▶ _Task requirements_: Report how many lines contain the word "scene", with no other text.

▶ _Collected data_:
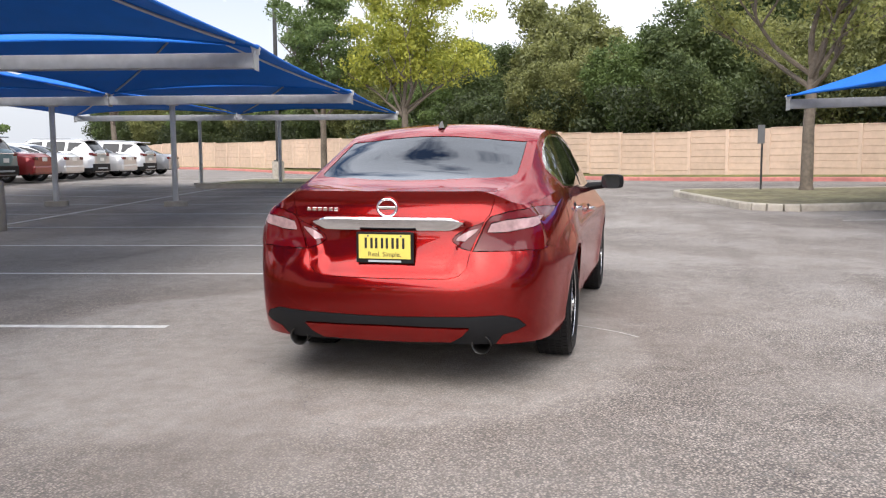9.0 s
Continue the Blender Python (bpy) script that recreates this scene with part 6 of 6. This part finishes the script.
# wheels with seven pairs of thin bright spokes
def sedan_wheel(x, y, side, spin):
    hub = new("wheel")
    hub.parent = sedan
    hub.matrix_local = Matrix.Translation((x, y, 0.325))
    b = bmesh.new()
    w = 0.215
    prof = [(0.222, -w / 2 + 0.012), (0.235, -w / 2 + 0.004), (0.27, -w / 2 - 0.004), (0.30, -w / 2 + 0.004), (0.315, -w / 2 + 0.02), (0.324, -w / 2 + 0.045), (0.326, 0), (0.324, w / 2 - 0.045), (0.315, w / 2 - 0.02), (0.30, w / 2 - 0.004), (0.27, w / 2 + 0.004), (0.235, w / 2 - 0.004), (0.222, w / 2 - 0.012)]
    n = 64
    rg = [[b.verts.new((q * math.cos(2 * math.pi * k / n), s, q * math.sin(2 * math.pi * k / n))) for q, s in prof] for k in range(n)]
    for k in range(n):
        for j in range(len(prof) - 1):
            b.faces.new((rg[k][j], rg[k][j + 1], rg[(k + 1) % n][j + 1], rg[(k + 1) % n][j]))
    bmesh.ops.recalc_face_normals(b, faces=b.faces)
    tyre = part("tyre", b, RUBBER, hub, "", 40)
    # tread blocks and two raised rings on the wall
    tb = bmesh.new()
    for k in range(72):
        a0 = 2 * math.pi * k / 72
        for j, (s0, s1) in enumerate(((-0.095, -0.062), (-0.056, -0.022), (-0.016, 0.016), (0.022, 0.056), (0.062, 0.095))):
            da = 2 * math.pi / 72 * 0.72
            off = 0.02 * (j % 2)
            r_out = 0.3285 if abs((s0 + s1) / 2) < 0.07 else 0.325
            vs_ = []
            for r_ in (0.318, r_out):
                for s_ in (s0, s1):
                    for a_ in (a0 + off, a0 + off + da):
                        vs_.append(tb.verts.new((r_ * math.cos(a_), s_, r_ * math.sin(a_))))
            for q in ((4, 5, 7, 6), (0, 1, 5, 4), (2, 3, 7, 6), (0, 2, 6, 4), (1, 3, 7, 5)):
                tb.faces.new([vs_[i] for i in q])
    bmesh.ops.recalc_face_normals(tb, faces=tb.faces)
    tr_ = part("tread", tb, RUBBER, tyre)
    tr_["kind"] = "stuff"
    for r_ in (0.245, 0.287):
        part("sidewall_rib", tube(bmesh.new(), [(r_ * math.cos(2 * math.pi * k / 48), side * (w / 2 + 0.002), r_ * math.sin(2 * math.pi * k / 48)) for k in range(49)], 0.003, 5, cap=False), RUBBER, tyre)
    f = w / 2 - 0.016
    barrel = bmesh.new()
    tube(barrel, [(0, side * (f - 0.14), 0), (0, side * (f - 0.004), 0)], 0.214, 40, cap=False)
    bmesh.ops.create_circle(barrel, cap_ends=True, segments=40, radius=0.214, matrix=Matrix.Translation((0, side * (f - 0.13), 0)) @ Matrix.Rotation(radians(90), 4, "X"))
    part("rim_barrel", barrel, GLOSSBLACK, hub, "gloss black rim barrel", 40)
    part("brake_disc", tube(bmesh.new(), [(0, side * (f - 0.085), 0), (0, side * (f - 0.07), 0)], 0.145, 32), BLACKPLASTIC, hub)
    part("brake_caliper", seatb(0.05, 0.15, min(side * (f - 0.10), side * (f - 0.045)), max(side * (f - 0.10), side * (f - 0.045)), -0.06, 0.06, 0.015), GREYMETAL, hub)
    lip = bmesh.new()
    tube(lip, [(0.217 * math.cos(2 * math.pi * k / 56), side * (f + 0.004), 0.217 * math.sin(2 * math.pi * k / 56)) for k in range(57)], 0.0042, 8, cap=False)
    part("rim_lip", lip, ALLOY, hub, "thin silver rim lip", 60)
    sp = 0
    for k in range(7):
        a_ = 2 * math.pi * k / 7 + spin
        for t_ in (-1, 1):
            sb = bmesh.new()
            d = Vector((math.cos(a_), 0, math.sin(a_)))
            n_ = Vector((-math.sin(a_), 0, math.cos(a_))) * -side
            p0 = d * 0.046 + n_ * (0.0155 * t_ + 0.029)
            p1 = d * 0.213 + n_ * (0.0115 * t_)
            wd = 0.0050
            e = (p1 - p0).normalized()
            c_ = Vector((-e.z, 0, e.x)) * wd
            q = []
            for pp_, dep in ((p0, f + 0.002), (p1, f - 0.010)):
                for m_, dz in ((-1.25, -0.022), (1.25, -0.022), (1, 0), (-1, 0)):
                    q.append(sb.verts.new((pp_.x + c_.x * m_, side * (dep + dz), pp_.z + c_.z * m_)))
            for i in range(4):
                sb.faces.new((q[i], q[(i + 1) % 4], q[4 + (i + 1) % 4], q[4 + i]))
            sb.faces.new(q[:4])
            sb.faces.new(q[4:])
            bmesh.ops.recalc_face_normals(sb, faces=sb.faces)
            part("spoke", sb, ALLOY, hub, "thin machined silver spoke")
    hb = bmesh.new()
    tube(hb, [(0, side * (f - 0.03), 0), (0, side * (f + 0.004), 0), (0, side * (f + 0.008), 0)], [0.060, 0.056, 0.050], 28)
    part("hub", hb, ALLOY, hub, "machined silver hub face", 40)
    part("centre_cap", tube(bmesh.new(), [(0, side * (f + 0.006), 0), (0, side * (f + 0.014), 0)], [0.024, 0.021], 24), CHROME, hub, "", 40)
    for k in range(5):
        a_ = 2 * math.pi * k / 5
        part("lug_nut", tube(bmesh.new(), [(0.041 * math.cos(a_), side * (f - 0.004), 0.041 * math.sin(a_)), (0.041 * math.cos(a_), side * (f + 0.010), 0.041 * math.sin(a_))], 0.0085, 8), GLOSSBLACK, hub, "dark lug nut in its hole")


for sg in (1, -1):
    for a, sp in (((-1.388, 0.46), (1.388, 0.64)) if sg > 0 else ((-1.388, 0.558), (1.388, 0.428))):
        sedan_wheel(a, sg * 0.785, sg, sp)

# boot-lid trim: chrome bar, ring badge, lettering, plates
cb = bmesh.new()
rows_ = []
for i in range(25):
    y = -0.415 + 0.83 * i / 24
    e = 1 - abs(y) / 0.415
    q = band_point(s_rear(abs(y)), 0.90)
    hh = 0.012 + 0.022 * ease(0, 0.2, e)
    rows_.append([cb.verts.new((q.x - dx, y, 0.893 + dz)) for dx, dz in ((-0.01, hh), (0.026, hh * 0.92), (0.033, hh * 0.65), (0.029, -hh * 0.1), (0.014, -hh * 1.05), (-0.01, -hh * 1.15))])
for r0, r1 in zip(rows_, rows_[1:]):
    for j in range(5):
        cb.faces.new((r0[j], r1[j], r1[j + 1], r0[j + 1]))
bmesh.ops.recalc_face_normals(cb, faces=cb.faces)
part("chrome_bar", cb, CHROME, lid, "chrome bar across the boot lid", 25)
bx = band_point(s_rear(0.0), 0.974).x
part("badge", tube(bmesh.new(), [(bx - 0.006, 0.052 * math.cos(2 * math.pi * k / 32), 0.974 + 0.046 * math.sin(2 * math.pi * k / 32)) for k in range(33)], 0.008, 8, cap=False), CHROME, lid, "round chrome badge", 60)
part("badge_bar", boxbm(bx - 0.012, bx - 0.001, -0.058, 0.058, 0.966, 0.982, bevel=0.003), CHROME, lid)
for i in range(6):
    y = 0.455 - 0.033 * i
    q = band_point(s_rear(y), 0.962)
    part("model_mark", boxbm(q.x - 0.006, q.x + 0.002, y - 0.011, y + 0.011, 0.954, 0.972, bevel=0.002), CHROME, lid)


def plate(name, x, sg, z, parent):
    """A yellow dealer plate in a black frame, with plain dark bars for its name."""
    e = -1 if sg < 0 else 1
    pl = part(name, boxbm(min(x, x + e * 0.012), max(x, x + e * 0.012), -0.158, 0.158, z - 0.082, z + 0.082, bevel=0.004), BLACKPLASTIC, parent, "black plate frame")
    f0 = x + e * 0.0125
    part("plate_face", boxbm(min(f0, f0 + e * 0.003), max(f0, f0 + e * 0.003), -0.142, 0.142, z - 0.058, z + 0.070), YELLOWPLATE, pl, "yellow dealer plate")
    f1 = f0 + e * 0.0032
    for i in range(4):
        y0 = -0.108 + 0.058 * i
        for y1 in (y0 - 0.002, y0 + 0.030):
            part("mark", boxbm(min(f1, f1 + e * 0.001), max(f1, f1 + e * 0.001), y1, y1 + 0.013, z - 0.004, z + 0.052), BLACKINK, pl)
    part("frame_mark", boxbm(min(f0, f0 + e * 0.002), max(f0, f0 + e * 0.002), -0.09, 0.09, z - 0.076, z - 0.066), GREYBOX, pl)
    tx = bpy.data.curves.new("slogan", "FONT")
    tx.body = "Real. Simple."
    tx.size, tx.align_x = 0.036, "CENTER"
    tx.extrude = 0.0004
    to = bpy.data.objects.new("slogan_curve", tx)
    scene.collection.objects.link(to)
    me = bpy.data.meshes.new_from_object(to.evaluated_get(bpy.context.evaluated_depsgraph_get()))
    bpy.data.objects.remove(to)
    me.materials.clear()
    me.materials.append(BLACKINK)
    so = new("slogan", me)
    so.parent = pl
    so.matrix_local = Matrix.Translation((f1 + e * 0.0006, 0, z - 0.046)) @ Euler((radians(90), 0, radians(-90 if e < 0 else 90))).to_matrix().to_4x4()
    for y in (-0.09, 0.09):
        part("screw", tube(bmesh.new(), [(f0, y, z + 0.062), (f0 + e * 0.005, y, z + 0.062)], 0.006, 8), CHROME, pl)
    return pl


part("plate_bracket", boxbm(-2.4655, -2.42, -0.13, 0.13, 0.70, 0.835, bevel=0.006), BLACKPLASTIC, lid)
plate("rear_plate", -2.466, -1, 0.767, lid)
plate("front_plate", 2.372, 1, 0.46, front_bumper)
# fuel flap outline on the left quarter
loop = X([(-1.60, 0.975), (-1.80, 0.965), (-1.815, 0.955), (-1.80, 0.845), (-1.78, 0.835), (-1.60, 0.84), (-1.588, 0.85), (-1.588, 0.965)])
pts = [band_point(s, z, -0.0005) for s, z in finer(loop, 0.03)]
part("fuel_flap_joint", tube(bmesh.new(), pts + [pts[0]], 0.0022, 5, cap=False), BLACKPLASTIC, sedan)
# shark-fin aerial and third brake lamp
part("brake_lamp", seatb(-1.55, -1.50, -0.12, 0.12, 1.24, 1.27, 0.008), TAILRED, sedan)
# small sticker low on the left rear window
sk = bmesh.new()
sv = []
for x_, z_ in ((-0.46, 1.040), (-0.57, 1.046), (-0.57, 1.062), (-0.46, 1.056)):
    q = rib_point(x_, dlo_r(x_, z_))
    sv.append(sk.verts.new((q.x, q.y + 0.004, q.z)))
sk.faces.new(sv)
part("window_sticker", sk, WHITEPAINT, sedan, "small white sticker on the glass")
# aerial fin on the roof
fin = bmesh.new()
side_ = [(-1.24, 0.0), (-1.22, 0.045), (-1.17, 0.04), (-1.06, 0.0)]
zf = curve_at(TOP_Z, -1.14) - 0.012
lo_ = [fin.verts.new((x_, -0.022 if z_ < 0.01 else -0.006, zf + z_)) for x_, z_ in side_]
hi_ = [fin.verts.new((x_, 0.022 if z_ < 0.01 else 0.006, zf + z_)) for x_, z_ in side_]
fin.faces.new(lo_)
fin.faces.new(list(reversed(hi_)))
for i in range(4):
    fin.faces.new((lo_[i], hi_[i], hi_[(i + 1) % 4], lo_[(i + 1) % 4]))
bmesh.ops.recalc_face_normals(fin, faces=fin.faces)
part("aerial", fin, GLOSSBLACK, sedan, "small black roof aerial")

▶ _Response to the exercise_: 2